Nearly half with three to eight-year-olds believe their concentration, reading, writing and socio-emotional skills were adversely affected by a lack of interaction.
Experts said of the 1,000 parents surveyed, 66 per cent blamed nursery and primary school closures as well as periods of lockdown for children’s language development suffering during “18 lost months”.
Language researcher Dr Jamie Lingwood, who worked with audio system Tonies to create a Steps of Storytelling guide for parents, said: “The upheaval has undoubtedly had an impact on children’s language uptake, and many parents will understandably be concerned.
“However, there is lots that parents can do to support their children and foster their language development.
“Reading to and listening to stories with your child can have a big impact on their language development.
“It has been shown that children who read regularly with an adult in the preschool years learn language faster, enter school with a larger vocabulary and become more successful readers in school.
“Audio is also increasingly being recognised as a tool that can improve literacy skills and vocabulary in an enjoyable, accessible way.
“For children who struggle to decode words, audiobooks and podcasts provide a great alternative to books – children can still be immersed in a narrative, while building vocabulary and improving comprehension.”
Dr Lingwood said a love of stories can have a life-changing impact on a child’s life prospects, their mental health, wellbeing, and educational achievement.
He said it opens up a world of new possibilities, driving social mobility and mitigating the effect of social inequality.
Parents also revealed telling their own stories elicits emotional responses with half of them noticing their children felt happier.
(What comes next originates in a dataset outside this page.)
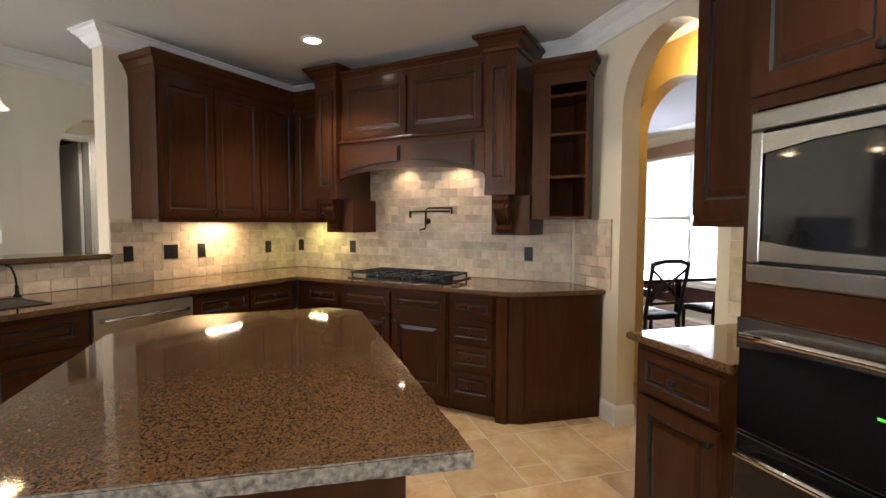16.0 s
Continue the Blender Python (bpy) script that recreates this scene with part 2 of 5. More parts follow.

Pinky Laing, UK Partnerships at Tonies UK and Ireland, added: “It’s been a difficult time for parents: less contact with extended families, social distancing, and the wearing of face coverings in public have left children less exposed to conversations and everyday experiences.
“There will understandably be some concern that this has meant language, literacy and social development may not have been able to develop as hoped.
“We know how important early years development is to parents, and we want to support them to do as much as they can to foster a lifelong love of stories and literacy in their little ones.
“Our Steps of Storytelling guide has been created to help highlight some of the key milestones that children should be aiming for in their language development, and to reassure parents that these skills will grow over time. For parents looking for way to support their child’s development, the guide also provides helpful tips and advice – such as how to encourage reluctant readers, correct common mistakes and extend their vocabulary. We hope it will prove an informative and supportive resource.”